Na sala dos professores, nas reuniões, este homem provavelmente se diria justo, atento, correto, eficiente e tudo o mais de belo e nobre no que tange ao seu papel de educador. Na prática testemunhei na pele o oposto. Atirava o apagador em algum aluno, gritava, humilhava, era ameaçador. Havia, aos meus olhos, uma disparidade entre o que provavelmente falava para seus pares ou superiores acerca de sua atuação docente e o que fazia na prática com alguns alunos.
Um modo eficaz de poder conhecer melhor uma pessoa
E aí chego ao ponto da coluna de hoje. Precisando se fiar entre o que uma pessoa diz e o que ela faz, prefira a segunda opção, caso você pretenda avaliar/conhecer melhor a pessoa. Observe as ações desempenhadas ao longo do tempo em várias instâncias de um mesmo contexto e em vários contextos.
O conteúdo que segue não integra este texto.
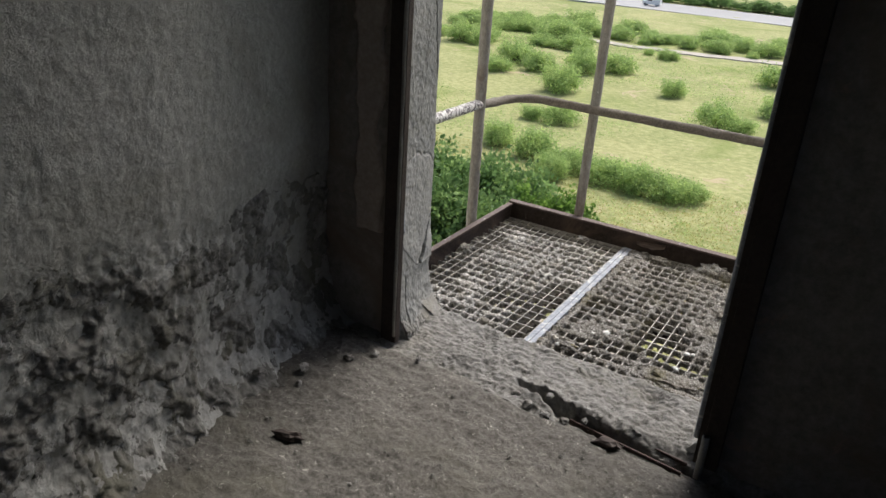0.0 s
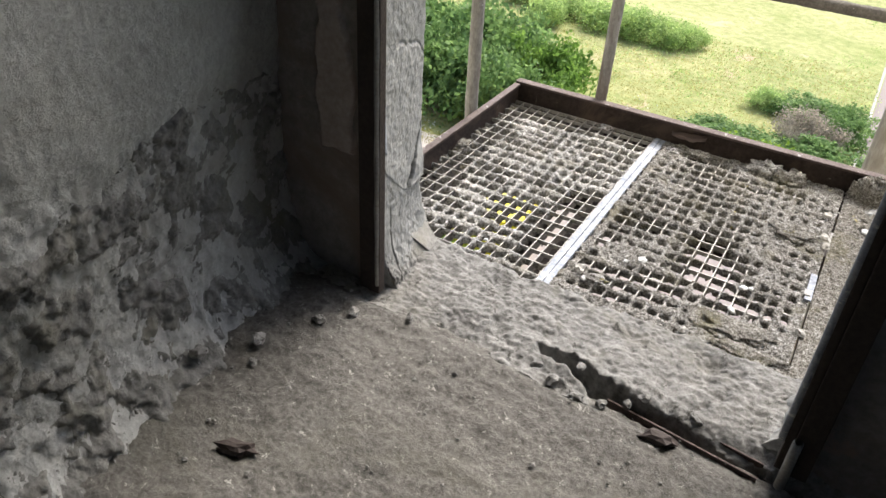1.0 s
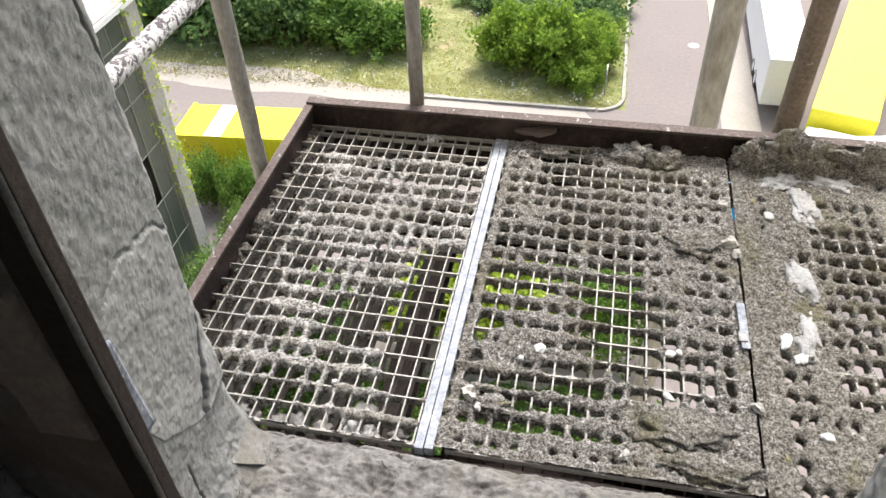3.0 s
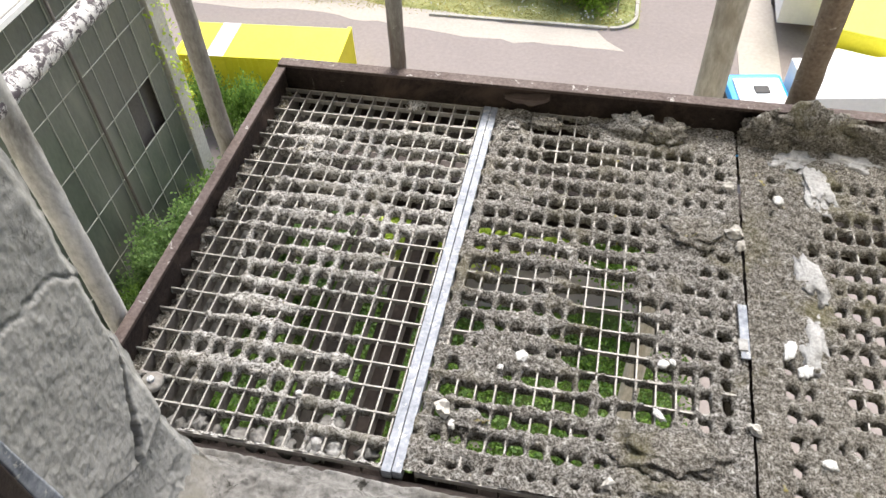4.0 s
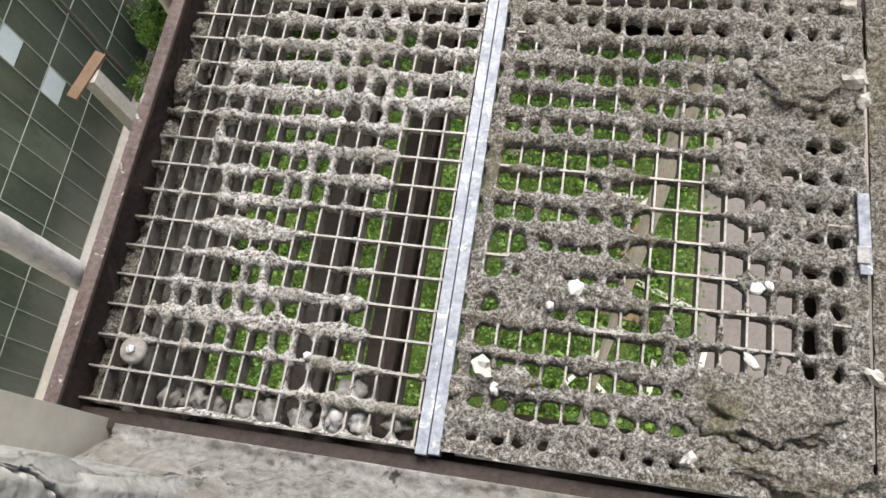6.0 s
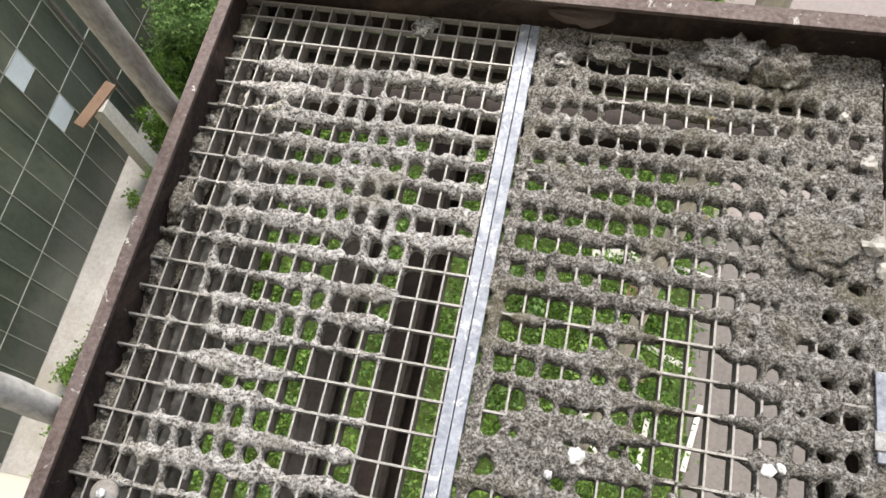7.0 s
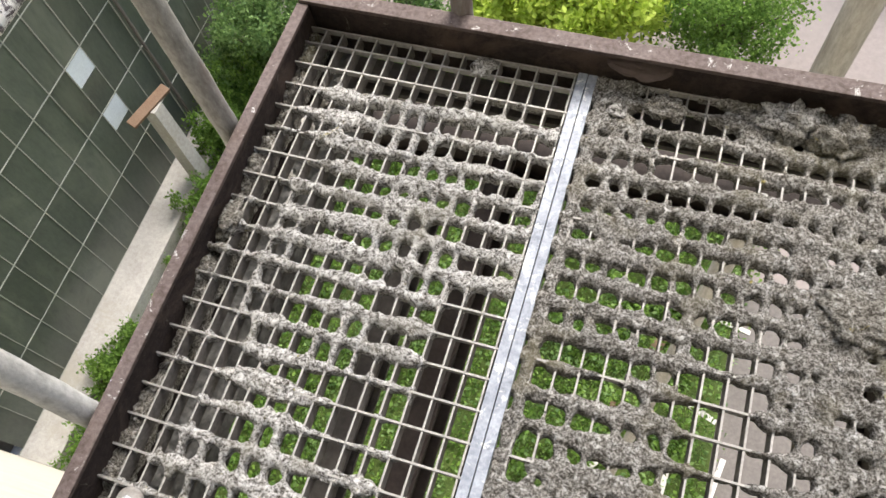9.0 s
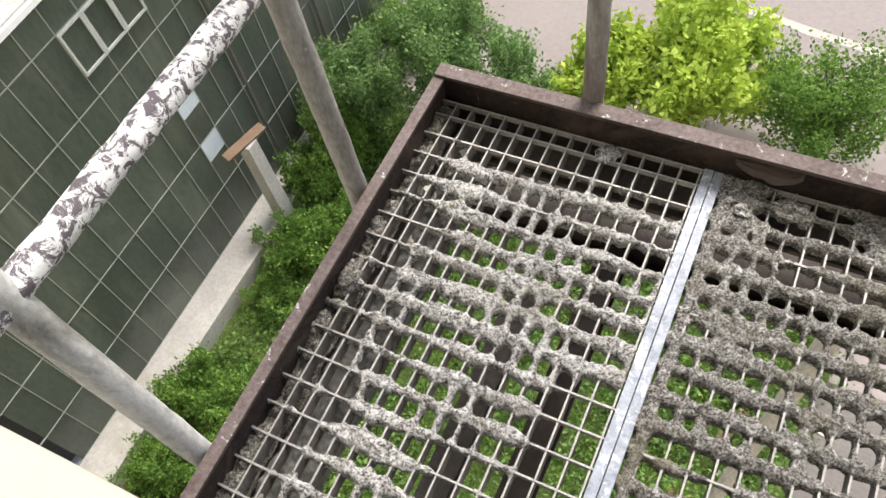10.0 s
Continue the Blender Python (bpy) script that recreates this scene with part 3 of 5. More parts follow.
def row_mesh(width):
    if width not in row_me:
        me = bpy.data.meshes.new("cross_bar")
        b2 = box(bmesh.new(), (0, -0.0016, -0.010), (width, 0.0016, 0.0015))
        b2.to_mesh(me)
        b2.free()
        me.materials.append(GALV)
        row_me[width] = me
    return row_me[width]


def crust(name, x0, x1, field, mat, parent, label, step=0.0031, seed=0):
    """Dirt grown round the bars: the region where field(x, y) > 0, with rounded top and sides."""
    nx, ny = int((x1 - x0) / step) + 1, int((-0.02 - NEAR) / step) + 1
    xs = np.linspace(x0, x1, nx)
    ys = np.linspace(NEAR, -0.02, ny)
    F = np.array([[field(x, y) for x in xs] for y in ys])
    verts, faces, ids, rim = [], [], {}, {}
    low = -0.016

    def height(x, y, d):
        return -0.002 + 0.007 * math.sqrt(min(1.0, max(0.0, d) / 0.010)) + 0.0035 * nz(x, y, seed, 45, 3) + 0.0035 * nz(x, y, seed + 3, 120, 3) + 0.004 * nz(x, y, seed, 11)

    def corner(j, i):
        k = (j, i)
        if k not in ids:
            ids[k] = len(verts)
            verts.append((xs[i], ys[j], height(xs[i], ys[j], F[j, i])))
        return ids[k]

    def cut(a, b):
        k = (a, b) if a < b else (b, a)
        if k not in rim:
            (j0, i0), (j1, i1) = k
            t = F[j0, i0] / (F[j0, i0] - F[j1, i1])
            x, y = xs[i0] + t * (xs[i1] - xs[i0]), ys[j0] + t * (ys[j1] - ys[j0])
            rim[k] = len(verts)
            verts.append((x, y, -0.005))
            verts.append((x, y, low))
        return rim[k]

    for j in range(ny - 1):
        for i in range(nx - 1):
            c = ((j, i), (j, i + 1), (j + 1, i + 1), (j + 1, i))
            s = [F[q] > 0 for q in c]
            if not any(s):
                continue
            poly, cuts = [], []
            for k in range(4):
                a, b = c[k], c[(k + 1) % 4]
                if s[k]:
                    poly.append(corner(*a))
                if s[k] != s[(k + 1) % 4]:
                    q = cut(a, b)
                    poly.append(q)
                    cuts.append((q, s[k]))
            if len(poly) >= 3:
                faces.append(tuple(poly))
            if len(cuts) == 2:
                (qa, sa), (qb, sb) = cuts
                if not sa:
                    qa, qb = qb, qa
                faces.append((qb, qa, qa + 1, qb + 1))
    ob = raw(name, verts, faces, mat, parent, label, smooth=True)
    return tagged(ob, kind="stuff")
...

Uma jovem adulta, minha cliente, havia dispensado sem hesitar um pretendente que todos consideravam um “partidão”. Lindo, bem de vida, sedutor. Ela me descreveu que nas poucas vezes que saíram, ela o viu ser arrogante com o garçom, superimpaciente com o manobrista, que estava atabalhoado com carros demais para um único funcionário; escutou pacientemente ele contar das estações de esqui para onde ia nas temporadas, dos carros esportivos que já teve ou viria a ter, das empresas do pai etc. Não demonstrou interesse sobre a vida dela, de fato elogiou sua beleza e elegância, fez questão de escolher o melhor champagne e alardeou isso a ela (sem saber, sequer, se ela bebia álcool ou o que preferiria beber) e por aí foi!
Com ela, voz macia, flores, bebida fina e elogios tentava mostrar-se um homem fino, rico e apaixonado. Mas a cliente, atenta, identificou desqualificações ao todo da pessoa dela, havia profusão de comportamentos narcísicos, autoritários e muito, muito desrespeito com quem mal tem como se defender (os funcionários que o atendiam). Para minha cliente já foi o suficiente, entendeu que era lobo em pele de cordeiro, “por fora era bela viola e por fora pão bolorento!”, diria minha avó…
Promessas, de namorados, conhecidos, fornecedores, sócio, políticos, filhos, síndicos ou de qualquer outra pessoa com quem nos relacionamos, só poderão ser levadas a sério, e tomadas como descrições de eventos futuros muito prováveis, quando houver uma história significativa de congruência entre o que se diz e o que se faz, está entendido?